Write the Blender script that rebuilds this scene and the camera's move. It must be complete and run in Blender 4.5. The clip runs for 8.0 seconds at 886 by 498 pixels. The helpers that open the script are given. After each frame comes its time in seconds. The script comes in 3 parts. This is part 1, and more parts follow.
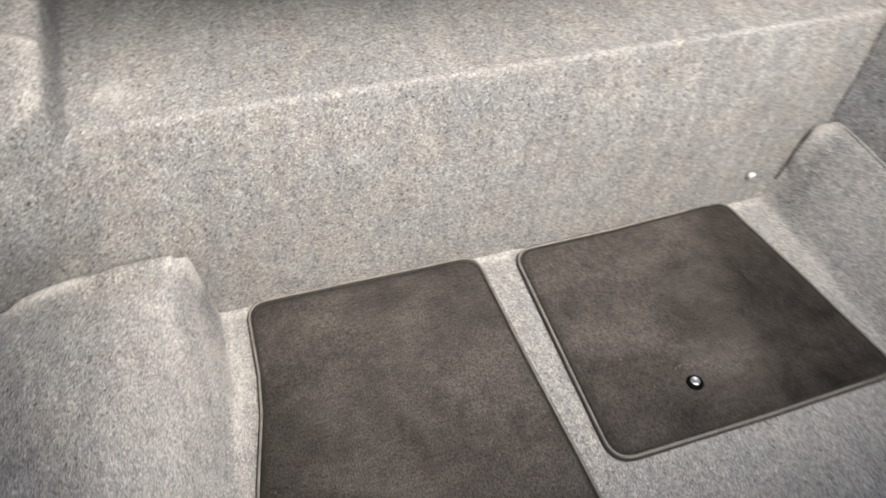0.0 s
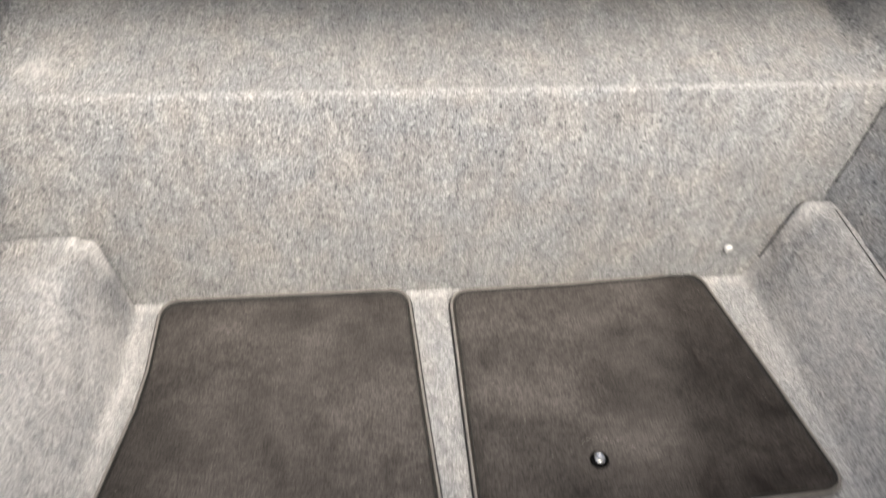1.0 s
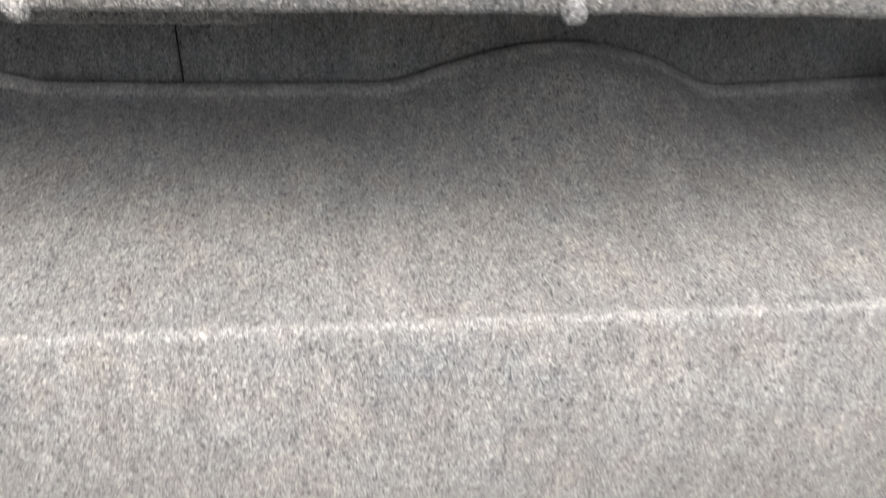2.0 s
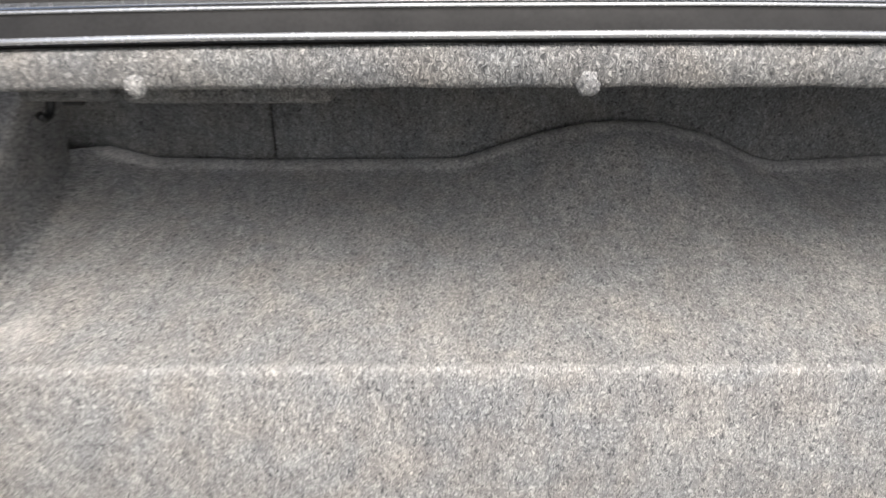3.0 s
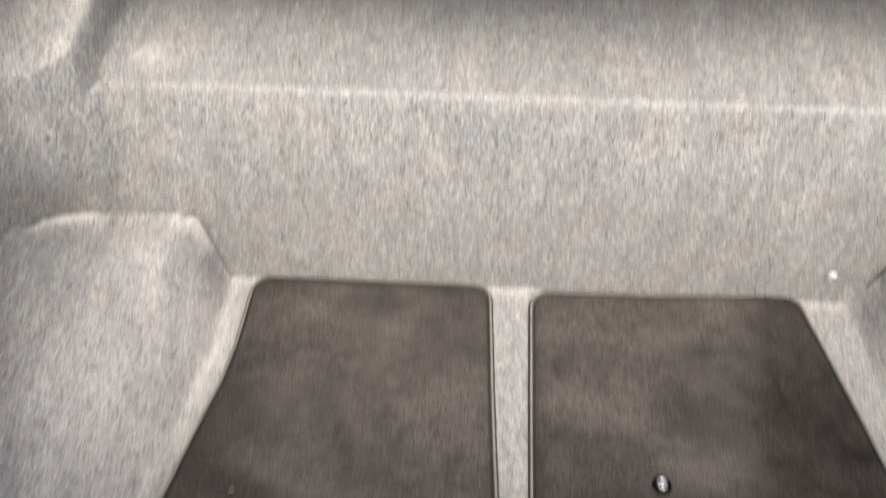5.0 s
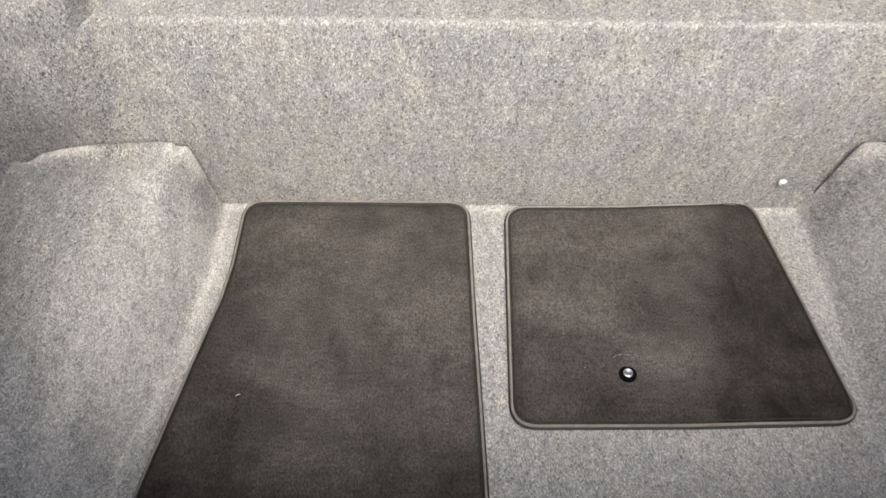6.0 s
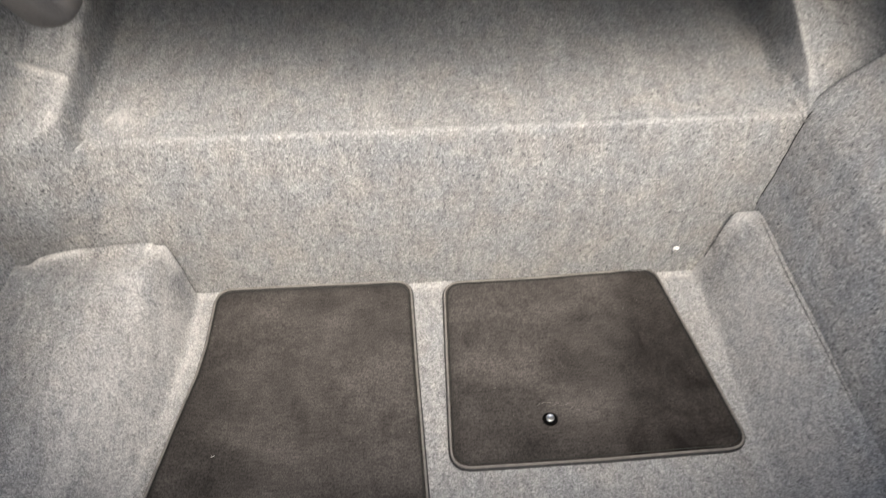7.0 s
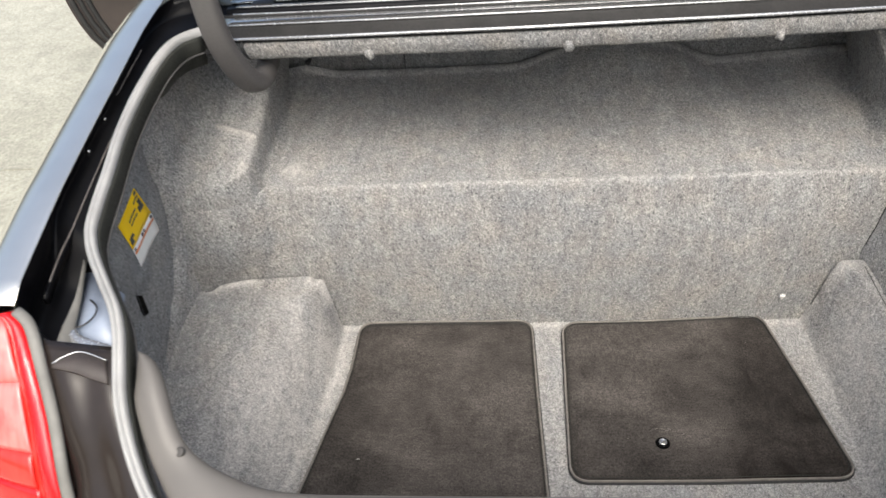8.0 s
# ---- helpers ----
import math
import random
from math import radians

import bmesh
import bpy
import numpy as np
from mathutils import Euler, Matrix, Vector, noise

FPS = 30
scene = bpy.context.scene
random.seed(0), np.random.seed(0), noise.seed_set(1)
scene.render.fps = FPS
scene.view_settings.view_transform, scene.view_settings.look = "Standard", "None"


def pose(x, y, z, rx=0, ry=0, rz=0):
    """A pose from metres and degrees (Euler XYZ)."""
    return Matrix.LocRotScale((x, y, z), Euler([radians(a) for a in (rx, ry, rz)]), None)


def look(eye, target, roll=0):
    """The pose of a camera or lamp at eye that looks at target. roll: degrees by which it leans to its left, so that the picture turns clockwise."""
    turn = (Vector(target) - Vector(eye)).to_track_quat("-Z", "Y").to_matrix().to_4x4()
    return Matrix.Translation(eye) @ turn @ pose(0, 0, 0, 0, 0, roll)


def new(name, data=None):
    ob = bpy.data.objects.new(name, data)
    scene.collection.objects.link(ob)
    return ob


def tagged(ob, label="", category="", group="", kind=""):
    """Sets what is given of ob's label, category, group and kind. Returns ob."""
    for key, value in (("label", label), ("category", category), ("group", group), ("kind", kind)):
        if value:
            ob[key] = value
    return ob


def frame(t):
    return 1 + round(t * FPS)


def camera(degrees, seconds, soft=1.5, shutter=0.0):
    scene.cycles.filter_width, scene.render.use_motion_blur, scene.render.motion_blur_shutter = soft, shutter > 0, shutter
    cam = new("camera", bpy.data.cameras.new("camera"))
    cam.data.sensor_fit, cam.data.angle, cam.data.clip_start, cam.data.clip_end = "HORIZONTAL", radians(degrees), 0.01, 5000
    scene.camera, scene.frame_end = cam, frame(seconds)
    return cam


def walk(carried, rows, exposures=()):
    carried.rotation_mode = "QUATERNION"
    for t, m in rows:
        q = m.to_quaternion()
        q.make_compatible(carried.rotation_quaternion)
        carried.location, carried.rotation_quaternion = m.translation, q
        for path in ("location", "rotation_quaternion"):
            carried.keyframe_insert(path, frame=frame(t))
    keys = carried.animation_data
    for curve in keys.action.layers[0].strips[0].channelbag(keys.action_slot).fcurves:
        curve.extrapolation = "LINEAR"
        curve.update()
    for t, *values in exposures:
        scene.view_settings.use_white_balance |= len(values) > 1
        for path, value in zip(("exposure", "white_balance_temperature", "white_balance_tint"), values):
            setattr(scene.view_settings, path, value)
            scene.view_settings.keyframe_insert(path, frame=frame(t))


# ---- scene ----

◆ Set problem ◆
Write out again every line above exactly as given; the pictures do not belong in the copy.

◆ Problem solution ◆
Write the Blender script that rebuilds this scene and the camera's move. It must be complete and run in Blender 4.5. The clip runs for 8.0 seconds at 886 by 498 pixels. The helpers that open the script are given. After each frame comes its time in seconds. The script comes in 3 parts. This is part 1, and more parts follow.
0.0 s
1.0 s
2.0 s
3.0 s
5.0 s
6.0 s
7.0 s
8.0 s
# ---- helpers ----
import math
import random
from math import radians

import bmesh
import bpy
import numpy as np
from mathutils import Euler, Matrix, Vector, noise

FPS = 30
scene = bpy.context.scene
random.seed(0), np.random.seed(0), noise.seed_set(1)
scene.render.fps = FPS
scene.view_settings.view_transform, scene.view_settings.look = "Standard", "None"


def pose(x, y, z, rx=0, ry=0, rz=0):
    """A pose from metres and degrees (Euler XYZ)."""
    return Matrix.LocRotScale((x, y, z), Euler([radians(a) for a in (rx, ry, rz)]), None)


def look(eye, target, roll=0):
    """The pose of a camera or lamp at eye that looks at target. roll: degrees by which it leans to its left, so that the picture turns clockwise."""
    turn = (Vector(target) - Vector(eye)).to_track_quat("-Z", "Y").to_matrix().to_4x4()
    return Matrix.Translation(eye) @ turn @ pose(0, 0, 0, 0, 0, roll)


def new(name, data=None):
    ob = bpy.data.objects.new(name, data)
    scene.collection.objects.link(ob)
    return ob


def tagged(ob, label="", category="", group="", kind=""):
    """Sets what is given of ob's label, category, group and kind. Returns ob."""
    for key, value in (("label", label), ("category", category), ("group", group), ("kind", kind)):
        if value:
            ob[key] = value
    return ob


def frame(t):
    return 1 + round(t * FPS)


def camera(degrees, seconds, soft=1.5, shutter=0.0):
    scene.cycles.filter_width, scene.render.use_motion_blur, scene.render.motion_blur_shutter = soft, shutter > 0, shutter
    cam = new("camera", bpy.data.cameras.new("camera"))
    cam.data.sensor_fit, cam.data.angle, cam.data.clip_start, cam.data.clip_end = "HORIZONTAL", radians(degrees), 0.01, 5000
    scene.camera, scene.frame_end = cam, frame(seconds)
    return cam


def walk(carried, rows, exposures=()):
    carried.rotation_mode = "QUATERNION"
    for t, m in rows:
        q = m.to_quaternion()
        q.make_compatible(carried.rotation_quaternion)
        carried.location, carried.rotation_quaternion = m.translation, q
        for path in ("location", "rotation_quaternion"):
            carried.keyframe_insert(path, frame=frame(t))
    keys = carried.animation_data
    for curve in keys.action.layers[0].strips[0].channelbag(keys.action_slot).fcurves:
        curve.extrapolation = "LINEAR"
        curve.update()
    for t, *values in exposures:
        scene.view_settings.use_white_balance |= len(values) > 1
        for path, value in zip(("exposure", "white_balance_temperature", "white_balance_tint"), values):
            setattr(scene.view_settings, path, value)
            scene.view_settings.keyframe_insert(path, frame=frame(t))


# ---- scene ----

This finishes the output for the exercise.